Yesterday afternoon the Third Sunday Concerts series at the Church of the Advent of Christ the King presented an adventurous and engaging recital by the Agave Baroque chamber ensemble. This is a quintet of two violinists, Aaron Westman and Anna Washburn, playing with a continuo of William Skeen on gamba, Henry Lebedinsky on organ, and Kevin Cooper playing both theorbo and Baroque guitar. The title of the program took up most of the cover of the program handout: The Fantastical Mr. Biber: The experimental harmonies, virtuosity, and modernism of Heinrich Ignaz Franz Biber.

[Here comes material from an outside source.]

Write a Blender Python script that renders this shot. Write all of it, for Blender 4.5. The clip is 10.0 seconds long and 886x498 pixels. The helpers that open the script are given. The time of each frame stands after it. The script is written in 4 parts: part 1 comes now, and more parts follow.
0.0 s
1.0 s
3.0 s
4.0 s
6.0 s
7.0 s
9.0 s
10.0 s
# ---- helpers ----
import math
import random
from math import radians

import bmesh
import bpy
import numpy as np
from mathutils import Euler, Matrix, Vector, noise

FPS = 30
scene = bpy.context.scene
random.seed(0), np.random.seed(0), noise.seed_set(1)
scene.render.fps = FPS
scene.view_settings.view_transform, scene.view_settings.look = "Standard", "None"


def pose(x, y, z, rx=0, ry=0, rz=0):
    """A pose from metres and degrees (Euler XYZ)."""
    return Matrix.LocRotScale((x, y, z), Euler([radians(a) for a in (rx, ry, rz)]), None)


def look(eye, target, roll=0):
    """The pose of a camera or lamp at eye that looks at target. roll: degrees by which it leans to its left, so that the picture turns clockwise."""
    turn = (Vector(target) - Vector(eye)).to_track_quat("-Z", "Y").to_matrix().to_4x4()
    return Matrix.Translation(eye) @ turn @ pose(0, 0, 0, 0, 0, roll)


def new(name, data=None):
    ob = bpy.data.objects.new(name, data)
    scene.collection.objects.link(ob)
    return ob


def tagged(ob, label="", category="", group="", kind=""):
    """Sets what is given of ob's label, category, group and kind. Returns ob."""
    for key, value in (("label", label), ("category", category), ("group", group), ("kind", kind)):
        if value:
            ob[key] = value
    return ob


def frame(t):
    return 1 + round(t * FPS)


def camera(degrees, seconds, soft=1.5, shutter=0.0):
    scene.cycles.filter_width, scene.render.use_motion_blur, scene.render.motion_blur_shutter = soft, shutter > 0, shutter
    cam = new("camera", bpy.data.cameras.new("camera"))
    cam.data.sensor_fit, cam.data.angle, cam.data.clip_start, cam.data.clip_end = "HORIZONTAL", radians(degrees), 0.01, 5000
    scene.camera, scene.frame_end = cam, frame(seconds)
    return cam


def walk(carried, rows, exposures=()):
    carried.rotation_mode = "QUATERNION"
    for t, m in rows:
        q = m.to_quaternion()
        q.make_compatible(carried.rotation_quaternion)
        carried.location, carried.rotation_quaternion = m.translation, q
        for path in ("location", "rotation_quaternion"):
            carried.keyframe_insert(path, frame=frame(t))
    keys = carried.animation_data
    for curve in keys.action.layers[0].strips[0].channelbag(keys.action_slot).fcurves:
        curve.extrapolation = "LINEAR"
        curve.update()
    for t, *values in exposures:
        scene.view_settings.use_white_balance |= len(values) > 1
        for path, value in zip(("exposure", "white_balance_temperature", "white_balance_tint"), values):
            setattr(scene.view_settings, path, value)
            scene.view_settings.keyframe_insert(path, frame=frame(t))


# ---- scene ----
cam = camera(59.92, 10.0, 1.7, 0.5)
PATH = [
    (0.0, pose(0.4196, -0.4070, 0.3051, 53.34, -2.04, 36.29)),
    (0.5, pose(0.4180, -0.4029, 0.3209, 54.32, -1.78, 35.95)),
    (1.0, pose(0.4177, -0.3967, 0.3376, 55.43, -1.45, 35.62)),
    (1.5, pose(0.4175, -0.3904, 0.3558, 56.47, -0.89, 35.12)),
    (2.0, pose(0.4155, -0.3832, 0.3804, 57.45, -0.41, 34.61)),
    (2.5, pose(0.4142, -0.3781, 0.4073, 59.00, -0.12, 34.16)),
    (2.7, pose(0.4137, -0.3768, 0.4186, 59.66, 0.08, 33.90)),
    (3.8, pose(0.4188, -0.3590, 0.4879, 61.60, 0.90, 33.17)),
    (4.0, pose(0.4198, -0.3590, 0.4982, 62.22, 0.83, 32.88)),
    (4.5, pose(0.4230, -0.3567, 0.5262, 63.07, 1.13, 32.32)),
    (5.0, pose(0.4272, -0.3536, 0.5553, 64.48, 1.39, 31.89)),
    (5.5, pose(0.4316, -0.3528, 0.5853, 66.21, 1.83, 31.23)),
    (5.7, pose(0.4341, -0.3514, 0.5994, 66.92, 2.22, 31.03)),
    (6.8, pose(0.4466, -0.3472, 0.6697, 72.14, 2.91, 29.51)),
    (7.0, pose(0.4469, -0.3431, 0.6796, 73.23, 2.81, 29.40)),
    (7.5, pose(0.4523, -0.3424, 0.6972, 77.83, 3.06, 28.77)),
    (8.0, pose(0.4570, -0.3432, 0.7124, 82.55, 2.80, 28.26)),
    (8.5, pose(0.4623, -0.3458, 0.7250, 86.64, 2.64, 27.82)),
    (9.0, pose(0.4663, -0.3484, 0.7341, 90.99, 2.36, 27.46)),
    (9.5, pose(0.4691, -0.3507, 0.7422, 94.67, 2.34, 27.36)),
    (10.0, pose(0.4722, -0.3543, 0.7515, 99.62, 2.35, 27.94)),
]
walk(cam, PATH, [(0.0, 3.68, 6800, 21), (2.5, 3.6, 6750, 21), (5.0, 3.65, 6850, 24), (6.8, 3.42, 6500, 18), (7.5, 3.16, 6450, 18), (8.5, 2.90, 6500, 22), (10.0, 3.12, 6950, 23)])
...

Biber was born in Bohemia but spent most of his life in Salzburg in Austria. Introductory remarks observed that Baroque music in Austria was distinctively different from that in Germany. The argument was that Austria enjoyed a broader range of influences, not only from Germany to the north but also Italy to the south, Hungary to the east, and possibly even Spain to the west, which was under Hapsburg rule. Thus, the program also included organ music by Georg Reutter, based in Vienna, as well as the “external” influences of Jakob Kremberg (Polish) and Johannes Schenck (Dutch).

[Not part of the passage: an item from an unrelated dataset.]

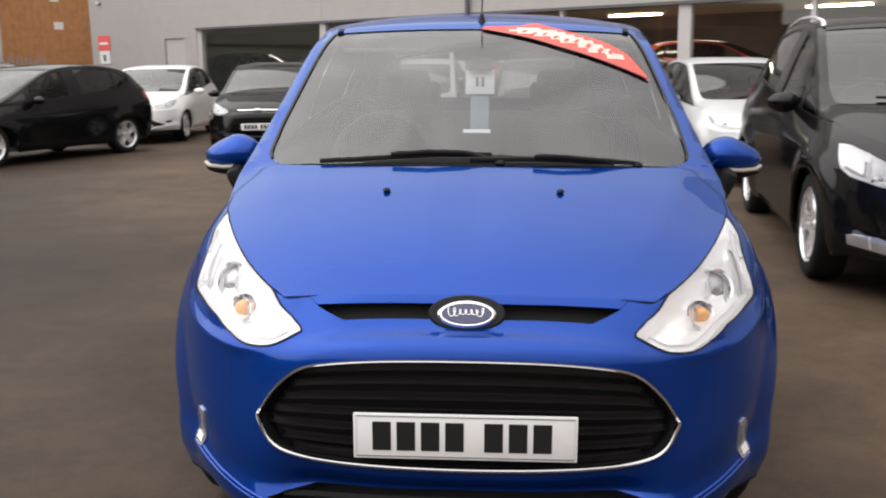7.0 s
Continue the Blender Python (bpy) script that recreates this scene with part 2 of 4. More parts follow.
def lay(bm, s, offset=0.0, warp=None, both=True, flip=False):
    """Lays a flat (u, v) mesh onto the surface s, and mirrors it to the other side."""
    for v in bm.verts:
        u, w = v.co.x, v.co.y
        co = s(u, w)
        if offset:
            co = co + normal_of(s, u, w) * offset
        v.co = co
    if flip:
        bmesh.ops.reverse_faces(bm, faces=bm.faces)
    if both:
        d = bmesh.ops.duplicate(bm, geom=bm.verts[:] + bm.edges[:] + bm.faces[:])["geom"]
        for v in d:
            if isinstance(v, bmesh.types.BMVert):
                v.co.x = -v.co.x
        bmesh.ops.reverse_faces(bm, faces=[f for f in d if isinstance(f, bmesh.types.BMFace)])
        bmesh.ops.remove_doubles(bm, verts=bm.verts, dist=0.0008)
    if warp:
        for v in bm.verts:
            v.co = warp(v.co)
    return bm


def thicken(bm, d):
    """Gives an open sheet a turned-in edge of depth d."""
    bm.normal_update()
    rim = [e for e in bm.edges if e.is_boundary]
    ex = bmesh.ops.extrude_edge_only(bm, edges=rim)["geom"]
    src = {}
    for v in ex:
        if isinstance(v, bmesh.types.BMVert):
            near = [e.other_vert(v) for e in v.link_edges if e.other_vert(v) not in ex]
            n = near[0].normal if near else v.normal
            src[v] = n.copy()
    for v, n in src.items():
        v.co = v.co - n * d
    return bm


def mirror_bm(bm):
    for v in bm.verts:
        v.co.x = -v.co.x
    bmesh.ops.reverse_faces(bm, faces=bm.faces)
    return bm


def table(xs, ys):
    """Piecewise-linear function."""
    return lambda v: float(np.interp(v, xs, ys))


from mathutils import kdtree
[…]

However, the focus of the program was on Biber and his “fantastical” capacity for invention, which he brought to the music he composed for the violin. Biber was interested not only in exploring the embellishment of his thematic material but also in complementing those explorations with new approaches to sonorities and harmonies. Thus, most of the selections of his music involved the scordatura technique of tuning the strings to different pitches. As had been observed in the preview article for this concert, each of the depictions of the fifteen Mysteries of the Rosary in the Rosary Sonatas requires its own unique alternative tuning. (Each sonata also was published with a woodcut illustrating its respective Mystery. This could be seen in the photograph including a score page in that preview article.) Yesterday afternoon Washburn played the second of these sonatas, known as “The Visitation,” depicting the meeting of Mary and Elizabeth when they were pregnant with Jesus and John the Baptist, respectively.

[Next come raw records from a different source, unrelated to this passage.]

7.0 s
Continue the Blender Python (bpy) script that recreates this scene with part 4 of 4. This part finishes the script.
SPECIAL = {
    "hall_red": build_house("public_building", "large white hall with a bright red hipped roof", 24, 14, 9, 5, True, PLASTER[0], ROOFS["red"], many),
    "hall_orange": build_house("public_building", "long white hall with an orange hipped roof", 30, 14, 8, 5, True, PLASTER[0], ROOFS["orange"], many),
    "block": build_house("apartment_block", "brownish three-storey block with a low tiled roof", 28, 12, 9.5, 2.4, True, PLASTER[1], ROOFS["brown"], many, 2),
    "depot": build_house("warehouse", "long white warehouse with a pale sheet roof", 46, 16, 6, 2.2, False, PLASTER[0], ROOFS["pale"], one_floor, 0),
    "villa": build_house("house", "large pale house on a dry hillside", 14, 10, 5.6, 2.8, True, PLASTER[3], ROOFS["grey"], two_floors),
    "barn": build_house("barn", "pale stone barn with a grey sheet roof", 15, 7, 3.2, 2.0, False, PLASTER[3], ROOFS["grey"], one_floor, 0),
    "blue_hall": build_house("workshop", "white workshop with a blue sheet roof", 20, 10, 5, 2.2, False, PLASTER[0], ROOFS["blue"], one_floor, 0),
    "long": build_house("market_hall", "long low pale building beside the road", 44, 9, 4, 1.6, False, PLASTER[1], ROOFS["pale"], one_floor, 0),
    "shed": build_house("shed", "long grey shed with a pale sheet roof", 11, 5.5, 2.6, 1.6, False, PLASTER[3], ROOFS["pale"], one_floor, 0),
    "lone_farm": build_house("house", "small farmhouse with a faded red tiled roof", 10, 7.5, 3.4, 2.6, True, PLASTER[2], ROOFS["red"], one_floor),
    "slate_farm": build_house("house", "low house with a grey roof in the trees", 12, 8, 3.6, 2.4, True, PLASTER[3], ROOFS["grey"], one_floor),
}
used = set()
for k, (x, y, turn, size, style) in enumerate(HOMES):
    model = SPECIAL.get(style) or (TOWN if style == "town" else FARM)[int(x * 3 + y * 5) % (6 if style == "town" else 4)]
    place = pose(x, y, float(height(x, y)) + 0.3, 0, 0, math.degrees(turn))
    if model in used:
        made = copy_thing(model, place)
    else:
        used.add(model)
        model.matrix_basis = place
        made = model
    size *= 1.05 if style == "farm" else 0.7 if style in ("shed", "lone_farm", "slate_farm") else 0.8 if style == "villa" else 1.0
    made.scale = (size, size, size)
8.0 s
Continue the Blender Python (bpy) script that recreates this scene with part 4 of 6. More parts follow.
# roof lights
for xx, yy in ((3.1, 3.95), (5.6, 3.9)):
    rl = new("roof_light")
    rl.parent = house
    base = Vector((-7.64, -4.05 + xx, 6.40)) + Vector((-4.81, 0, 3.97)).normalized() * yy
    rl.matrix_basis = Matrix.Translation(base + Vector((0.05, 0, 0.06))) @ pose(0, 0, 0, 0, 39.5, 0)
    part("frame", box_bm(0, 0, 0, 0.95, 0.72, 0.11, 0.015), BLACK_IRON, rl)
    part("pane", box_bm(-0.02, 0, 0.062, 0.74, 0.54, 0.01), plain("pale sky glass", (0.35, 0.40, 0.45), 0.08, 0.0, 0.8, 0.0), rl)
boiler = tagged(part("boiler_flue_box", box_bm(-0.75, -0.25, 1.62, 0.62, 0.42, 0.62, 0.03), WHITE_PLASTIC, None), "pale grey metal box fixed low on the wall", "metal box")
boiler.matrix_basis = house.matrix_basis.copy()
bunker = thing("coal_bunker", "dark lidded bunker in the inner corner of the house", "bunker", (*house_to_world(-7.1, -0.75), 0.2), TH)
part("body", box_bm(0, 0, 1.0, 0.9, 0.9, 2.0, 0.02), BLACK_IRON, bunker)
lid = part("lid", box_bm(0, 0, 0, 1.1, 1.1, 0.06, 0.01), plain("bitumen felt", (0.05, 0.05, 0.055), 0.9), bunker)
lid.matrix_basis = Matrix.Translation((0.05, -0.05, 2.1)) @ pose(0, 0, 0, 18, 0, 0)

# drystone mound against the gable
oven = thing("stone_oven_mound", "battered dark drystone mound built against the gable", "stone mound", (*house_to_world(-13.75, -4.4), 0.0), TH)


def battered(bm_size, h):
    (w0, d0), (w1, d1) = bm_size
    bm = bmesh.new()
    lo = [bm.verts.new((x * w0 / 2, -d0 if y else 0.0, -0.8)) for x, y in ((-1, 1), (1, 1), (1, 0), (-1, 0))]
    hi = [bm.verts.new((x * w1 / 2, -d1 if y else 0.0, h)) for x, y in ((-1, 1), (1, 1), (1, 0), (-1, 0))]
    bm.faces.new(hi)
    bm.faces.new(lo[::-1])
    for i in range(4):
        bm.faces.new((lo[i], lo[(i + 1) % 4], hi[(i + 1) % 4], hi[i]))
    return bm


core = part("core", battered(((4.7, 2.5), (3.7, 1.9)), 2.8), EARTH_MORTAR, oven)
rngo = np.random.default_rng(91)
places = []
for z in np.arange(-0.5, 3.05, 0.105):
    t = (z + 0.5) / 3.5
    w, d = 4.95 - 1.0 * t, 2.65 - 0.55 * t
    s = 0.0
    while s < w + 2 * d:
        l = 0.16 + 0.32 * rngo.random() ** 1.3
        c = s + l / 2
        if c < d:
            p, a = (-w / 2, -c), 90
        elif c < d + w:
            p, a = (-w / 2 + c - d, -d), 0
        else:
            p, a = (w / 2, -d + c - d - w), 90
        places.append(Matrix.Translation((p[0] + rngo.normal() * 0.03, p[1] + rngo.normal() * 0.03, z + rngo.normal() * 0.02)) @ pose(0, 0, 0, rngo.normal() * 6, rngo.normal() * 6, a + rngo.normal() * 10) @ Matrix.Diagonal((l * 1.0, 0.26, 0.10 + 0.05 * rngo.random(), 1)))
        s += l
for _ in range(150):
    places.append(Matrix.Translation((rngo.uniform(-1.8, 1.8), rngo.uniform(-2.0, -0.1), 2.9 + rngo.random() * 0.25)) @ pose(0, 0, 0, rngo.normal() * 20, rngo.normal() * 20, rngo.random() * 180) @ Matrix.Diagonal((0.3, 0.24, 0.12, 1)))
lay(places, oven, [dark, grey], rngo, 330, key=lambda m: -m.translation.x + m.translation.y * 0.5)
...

The major part of the program, however, was devoted to Biber’s Harmonia artificioso-arioso, which involves scordatura tunings for multiple instruments. The intermission was preceded by two short movements from the third of the seven partitas in this collection, while the second half of the program was devoted primarily to the first of these partitas. Biber experimented with five-part harmonies involving the continuo bass line under double-stop bowing in two violins; and the effect is frequently uncanny. Fortunately, Westman and Washburn were well prepared for the technical demands of the first partita, serving up a thoroughly engaging account of just how inventive Biber could be in his approached to violin performance.
That inventiveness was also well represented by each of the other players. Lebedinsky moved up to the organ loft to play a toccata by Reutter, while Skeen deftly negotiated the virtuoso demands on the gamba in a coupling of a capriccio and fugue by Schenck. Cooper shifted from theorbo to guitar to play arrangements of folk songs by Kremberg, sharing the vocal line with the other musicians as each song traversed several verses.
The result was an encounter with seldom-performed music from a time when Austria had not yet become a musical focal point, all given an absorbing account that made for an excellent way to spend a Sunday afternoon.